Dataset extract:
————
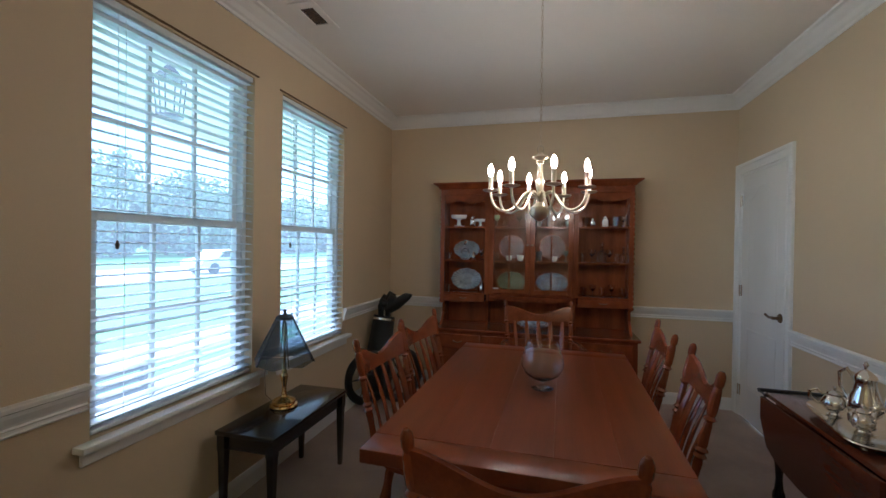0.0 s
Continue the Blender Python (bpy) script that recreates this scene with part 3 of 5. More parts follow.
# table
table = thing("dining_table", "large cherry wood dining table with breadboard ends", "table", at=(2.722, 2.99 + DY, 0), rz=-1.0)
HX, HY = 0.500, 0.79
for i in range(5):
    x0 = -HX + 2 * HX * i / 5
    part("top_board", boxes((x0 + 0.0002, x0 + 2 * HX / 5 - 0.0002, -HY + 0.1263, HY - 0.1263, 0.706, 0.750), bevel=0.0006), TABLEW, table)
for s in (-1, 1):
    part("breadboard_end", boxes((-HX, HX, s * HY, s * (HY - 0.126), 0.704, 0.7503), bevel=0.005, seg=2), TABLEW, table)
    part("apron", boxes((-HX + 0.10, HX - 0.10, s * (HY - 0.16), s * (HY - 0.138), 0.60, 0.706), bevel=0.002), CHERRY, table)
    part("side_apron", boxes((s * (HX - 0.10), s * (HX - 0.078), -HY + 0.16, HY - 0.16, 0.60, 0.706), bevel=0.002), CHERRY, table)
for sy in (-1, 1):
    bm = lathe(B(), [(0.045, 0.09), (0.055, 0.12), (0.048, 0.16), (0.060, 0.24), (0.066, 0.34), (0.055, 0.44), (0.042, 0.50), (0.056, 0.53), (0.046, 0.56), (0.060, 0.60), (0.060, 0.704)], 18, (0, sy * 0.36, 0))
    part("pedestal_post", bm, CHERRY_V, table)
    part("foot_rail", tube(B(), [(-0.30, sy * 0.36, 0.030), (-0.20, sy * 0.36, 0.050), (0, sy * 0.36, 0.085), (0.20, sy * 0.36, 0.050), (0.30, sy * 0.36, 0.030)], [0.028, 0.032, 0.046, 0.032, 0.028], 10), CHERRY, table)
part("trestle_stretcher", boxes((-0.018, 0.018, -0.36, 0.36, 0.20, 0.29), bevel=0.006), CHERRY, table)

# brandy snifter used as a vase
sn = thing("glass_snifter", "large clear glass brandy snifter on the dining table", "glass", at=(2.735 + DX, 2.975 + DY, 0.7515))
outer = [(0.050, 0), (0.051, 0.003), (0.030, 0.009), (0.012, 0.016), (0.010, 0.030), (0.016, 0.038), (0.045, 0.046), (0.078, 0.068), (0.096, 0.105), (0.095, 0.135), (0.082, 0.175), (0.068, 0.215)]
inner = [(0.0655, 0.215), (0.0795, 0.175), (0.0925, 0.135), (0.0935, 0.105), (0.076, 0.070), (0.043, 0.050), (0.0, 0.045)]
part("bowl", lathe(B(), outer + inner, 36), GLASS, sn, smooth=60)

# hutch
hutch = thing("china_hutch", "cherry wood china hutch with open shelves and glazed centre doors", "cabinet", at=(2.585 + DX, 5.185, 0))


def hb(name, *a, bevel=0.003, mat=CHERRY, label=""):
    return part(name, boxes(*a, bevel=bevel), mat, hutch, label)


W = 0.875
hb("base_body", (-W, W, -0.44, -0.005, 0.06, 0.625), mat=CHERRY_V)
hb("plinth", (-W + 0.01, W - 0.01, -0.43, -0.01, 0.0, 0.06))
hb("counter", (-W - 0.02, W + 0.02, -0.465, -0.002, 0.626, 0.652), bevel=0.006)
for i in range(4):
    x0 = -W + 0.03 + i * (2 * W - 0.06) / 4
    x1 = x0 + (2 * W - 0.06) / 4 - 0.012
    d = part("base_door", boxes((x0, x1, -0.456, -0.441, 0.09, 0.46), bevel=0.003), CHERRY_V, hutch)
    pts = [(x0 + 0.05, 0.14), (x1 - 0.05, 0.14), (x1 - 0.05, 0.41), (x0 + 0.05, 0.41)]
    part("door_panel", raised_panel(B(), pts, [(0, 0), (0.008, 0.004), (0.02, -0.002), (0.05, 0.006)], lambda u, v, h: (u, -0.456 - h, v)), CHERRY_V, d)
    part("knob", lathe(B(), [(0.006, 0), (0.006, 0.012), (0.013, 0.018), (0.010, 0.026), (0.0, 0.028)], 12), BRONZE, d, "dark metal knob", m=pose(x1 - 0.03 if i % 2 == 0 else x0 + 0.03, -0.456, 0.28, 90))
    w = part("drawer_front", boxes((x0, x1, -0.458, -0.441, 0.475, 0.605), bevel=0.005), CHERRY, hutch)
    part("drawer_pull", tube(B(), arc(((x0 + x1) / 2 - 0.04, -0.462, 0.545), ((x0 + x1) / 2, -0.50, 0.525), ((x0 + x1) / 2 + 0.04, -0.462, 0.545), 8), 0.004, 8), BRONZE, w, "dark bail pull")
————
Given exercise: Word for word, quote the full listing, omitting every picture.

Exercise answer:
0.0 s
Continue the Blender Python (bpy) script that recreates this scene with part 3 of 5. More parts follow.
# table
table = thing("dining_table", "large cherry wood dining table with breadboard ends", "table", at=(2.722, 2.99 + DY, 0), rz=-1.0)
HX, HY = 0.500, 0.79
for i in range(5):
    x0 = -HX + 2 * HX * i / 5
    part("top_board", boxes((x0 + 0.0002, x0 + 2 * HX / 5 - 0.0002, -HY + 0.1263, HY - 0.1263, 0.706, 0.750), bevel=0.0006), TABLEW, table)
for s in (-1, 1):
    part("breadboard_end", boxes((-HX, HX, s * HY, s * (HY - 0.126), 0.704, 0.7503), bevel=0.005, seg=2), TABLEW, table)
    part("apron", boxes((-HX + 0.10, HX - 0.10, s * (HY - 0.16), s * (HY - 0.138), 0.60, 0.706), bevel=0.002), CHERRY, table)
    part("side_apron", boxes((s * (HX - 0.10), s * (HX - 0.078), -HY + 0.16, HY - 0.16, 0.60, 0.706), bevel=0.002), CHERRY, table)
for sy in (-1, 1):
    bm = lathe(B(), [(0.045, 0.09), (0.055, 0.12), (0.048, 0.16), (0.060, 0.24), (0.066, 0.34), (0.055, 0.44), (0.042, 0.50), (0.056, 0.53), (0.046, 0.56), (0.060, 0.60), (0.060, 0.704)], 18, (0, sy * 0.36, 0))
    part("pedestal_post", bm, CHERRY_V, table)
    part("foot_rail", tube(B(), [(-0.30, sy * 0.36, 0.030), (-0.20, sy * 0.36, 0.050), (0, sy * 0.36, 0.085), (0.20, sy * 0.36, 0.050), (0.30, sy * 0.36, 0.030)], [0.028, 0.032, 0.046, 0.032, 0.028], 10), CHERRY, table)
part("trestle_stretcher", boxes((-0.018, 0.018, -0.36, 0.36, 0.20, 0.29), bevel=0.006), CHERRY, table)

# brandy snifter used as a vase
sn = thing("glass_snifter", "large clear glass brandy snifter on the dining table", "glass", at=(2.735 + DX, 2.975 + DY, 0.7515))
outer = [(0.050, 0), (0.051, 0.003), (0.030, 0.009), (0.012, 0.016), (0.010, 0.030), (0.016, 0.038), (0.045, 0.046), (0.078, 0.068), (0.096, 0.105), (0.095, 0.135), (0.082, 0.175), (0.068, 0.215)]
inner = [(0.0655, 0.215), (0.0795, 0.175), (0.0925, 0.135), (0.0935, 0.105), (0.076, 0.070), (0.043, 0.050), (0.0, 0.045)]
part("bowl", lathe(B(), outer + inner, 36), GLASS, sn, smooth=60)

# hutch
hutch = thing("china_hutch", "cherry wood china hutch with open shelves and glazed centre doors", "cabinet", at=(2.585 + DX, 5.185, 0))


def hb(name, *a, bevel=0.003, mat=CHERRY, label=""):
    return part(name, boxes(*a, bevel=bevel), mat, hutch, label)


W = 0.875
hb("base_body", (-W, W, -0.44, -0.005, 0.06, 0.625), mat=CHERRY_V)
hb("plinth", (-W + 0.01, W - 0.01, -0.43, -0.01, 0.0, 0.06))
hb("counter", (-W - 0.02, W + 0.02, -0.465, -0.002, 0.626, 0.652), bevel=0.006)
for i in range(4):
    x0 = -W + 0.03 + i * (2 * W - 0.06) / 4
    x1 = x0 + (2 * W - 0.06) / 4 - 0.012
    d = part("base_door", boxes((x0, x1, -0.456, -0.441, 0.09, 0.46), bevel=0.003), CHERRY_V, hutch)
    pts = [(x0 + 0.05, 0.14), (x1 - 0.05, 0.14), (x1 - 0.05, 0.41), (x0 + 0.05, 0.41)]
    part("door_panel", raised_panel(B(), pts, [(0, 0), (0.008, 0.004), (0.02, -0.002), (0.05, 0.006)], lambda u, v, h: (u, -0.456 - h, v)), CHERRY_V, d)
    part("knob", lathe(B(), [(0.006, 0), (0.006, 0.012), (0.013, 0.018), (0.010, 0.026), (0.0, 0.028)], 12), BRONZE, d, "dark metal knob", m=pose(x1 - 0.03 if i % 2 == 0 else x0 + 0.03, -0.456, 0.28, 90))
    w = part("drawer_front", boxes((x0, x1, -0.458, -0.441, 0.475, 0.605), bevel=0.005), CHERRY, hutch)
    part("drawer_pull", tube(B(), arc(((x0 + x1) / 2 - 0.04, -0.462, 0.545), ((x0 + x1) / 2, -0.50, 0.525), ((x0 + x1) / 2 + 0.04, -0.462, 0.545), 8), 0.004, 8), BRONZE, w, "dark bail pull")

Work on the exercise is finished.